In her forthcoming book, No Cure For Being Human, Kate Bowler writes about the “Befores & Afters” of her journey with chronic stage-4 colorectal cancer. When she learns her cancer is stable, she ponders the possibility of having a second child. Because of the immunotherapy treatment she underwent, though, getting pregnant again is unlikely and maybe dangerous for both mother and child.
“No, it’s fine. It was stupid. I just … I just thought for a minute there that we could go back,” she tells her husband.
Later in the chapter, she writes: “I am asked all the time to say that, given what I’ve gained in perspective, I would never go back. Who would want to know the truth? Before was better.”
In some ways, yes. And also no.
I’ve grieved over the fact that my body will never be what it was, yet I still push it to it’s limits. I’m training to walk the Covenant Health Knoxville Marathon half marathon on Sunday, Oct. 3. On the third anniversary of my cancer diagnosis, I walked the full marathon and paid the price for it for weeks after when the neuropathy that is a constant presence in my feet climbed all the way up to my knees.

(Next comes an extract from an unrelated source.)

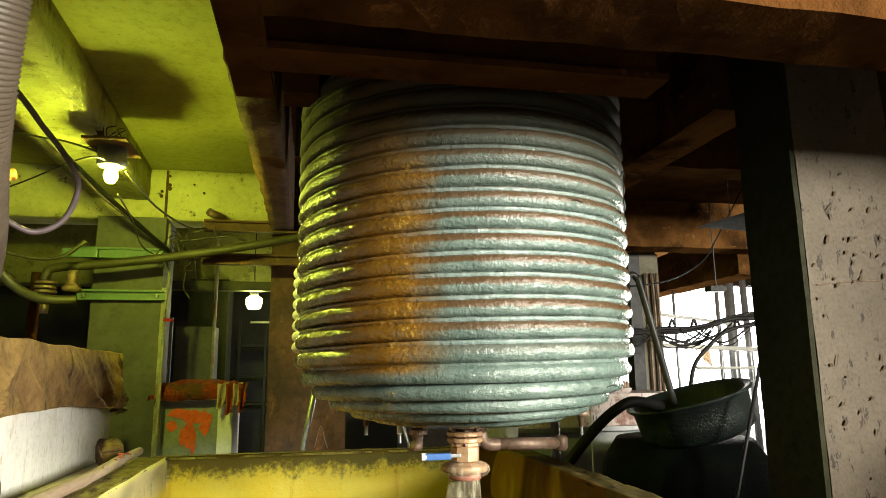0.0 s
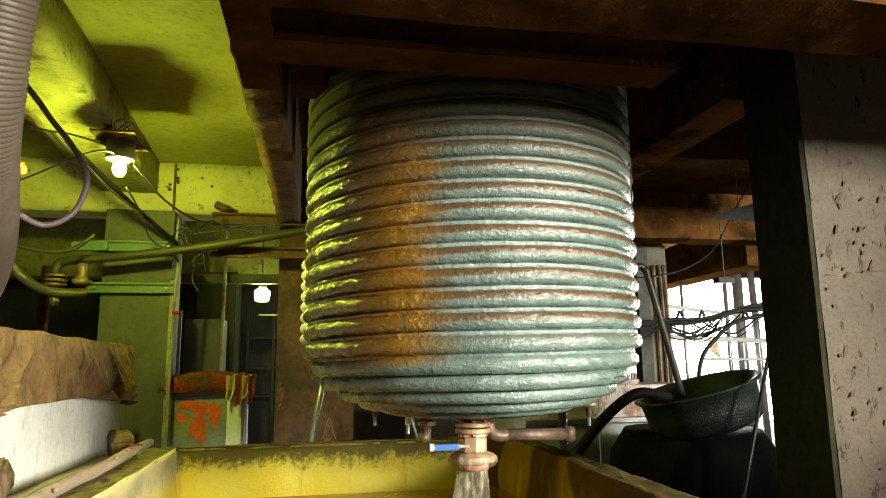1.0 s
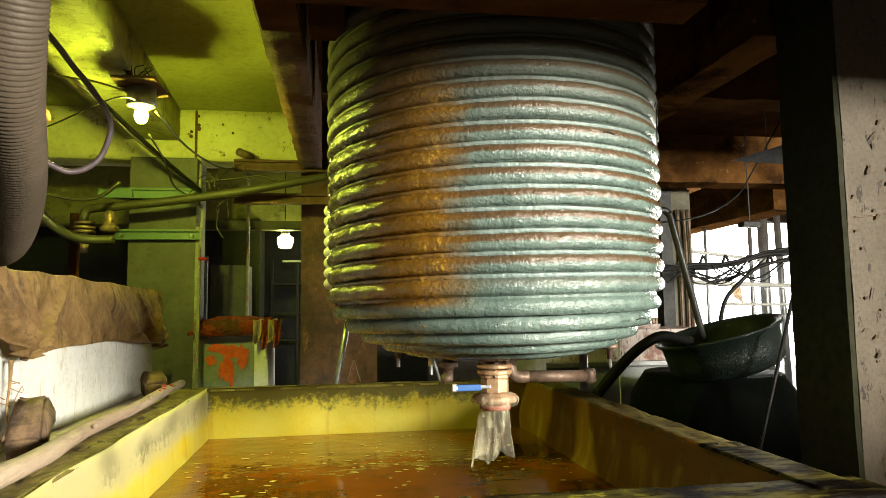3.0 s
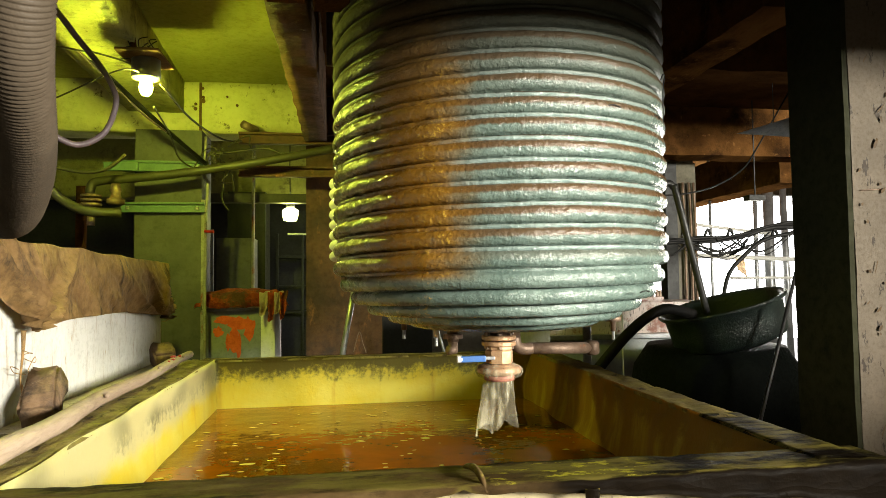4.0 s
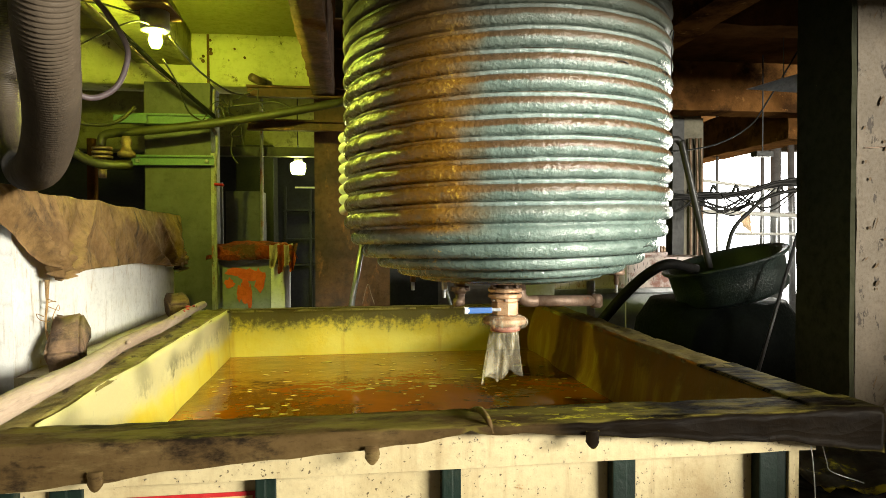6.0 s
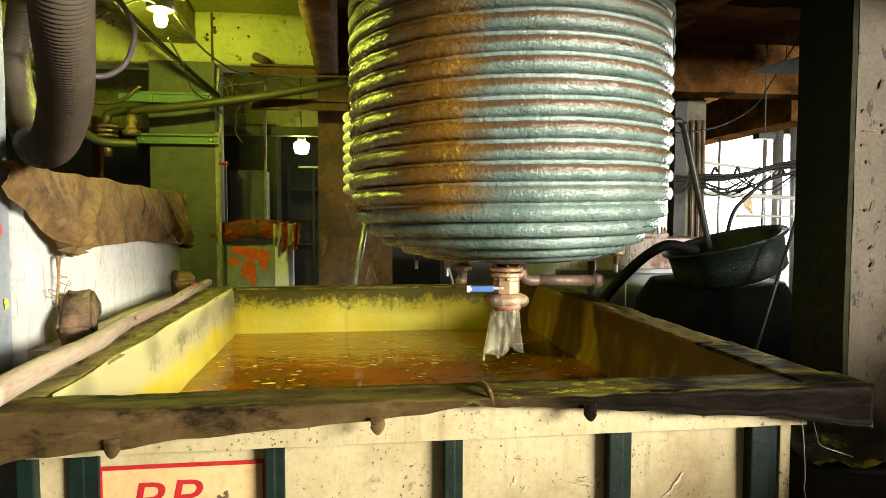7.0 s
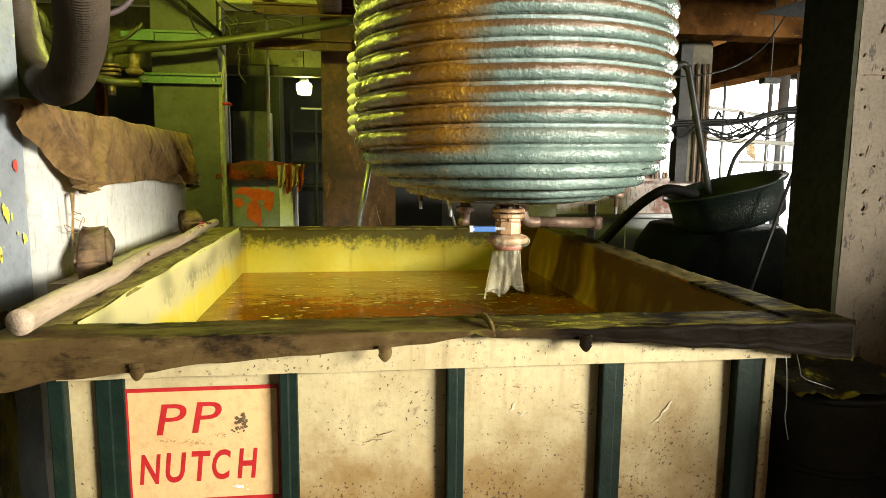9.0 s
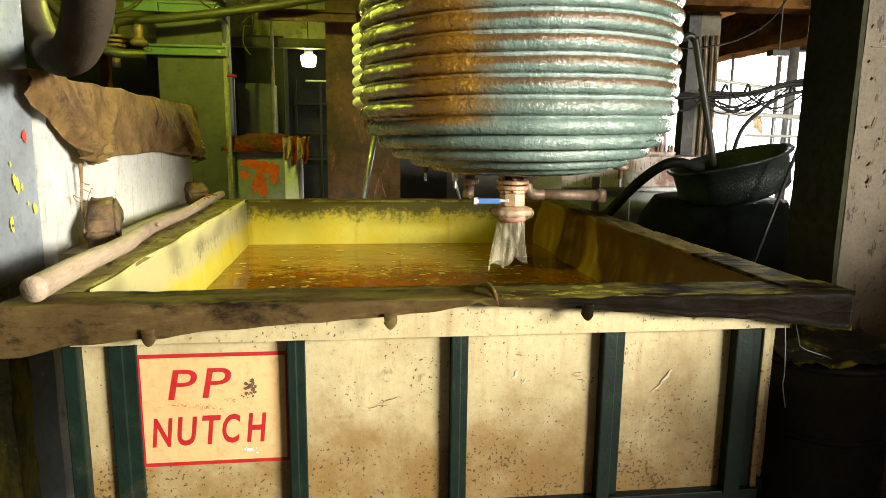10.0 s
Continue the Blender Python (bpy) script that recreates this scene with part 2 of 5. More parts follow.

Meanwhile, I’m fairly certain I will need right knee replacement surgery before too long.
I was a runner back in the world BC (Before Cancer). Neuropathy has made that impossible. Now, I lift weights with the thought of either becoming a powerlifter or an aesthetics competitor, but I’m not sure either can happen in a body that is slowly falling apart.
Non-pressure glaucoma, one of the many “gifts” in this life after cancer treatment, scares me more than just about anything. I’m a writer in the communications and marketing department of a government contractor. It’s a job I love because, at the end of the day, I get to tell stories about great people and their work. I need my sight to last as long as possible so I can remain productive.
On the other hand, I don’t know that my life was as purpose-filled then as I feel it is today. Using my experience with cancer to advocate for ACS CAN and other organizations drives me. I truly believe that in working along with my fellow advocates and cancer survivors, we can bring cancer to an end. Maybe not in this lifetime, but maybe in your kid’s, or their kid’s. We have so much work to do.
Would my marriage be as strong if we hadn’t had to work together and support each other through he ups and downs of cancer treatment, surgery and more treatment? Would I appreciate the life I have if I wasn’t aware that I defied the odds and didn’t experience a recurrence in the first two years after diagnosis? Would I be as grateful? As supported by my community?
I’ve met a lot of wonderful people I wouldn’t have gotten to know were it not for cancer. Who would my friends be in the life before? Would they be the same?
It’s an overwhelming and seemingly imponderable question. Was life before cancer better? I’d be the last person to say “cancer was a gift.” I mean, it would be the first thing in the regift box, right? Was life before cancer better? I’m not so sure.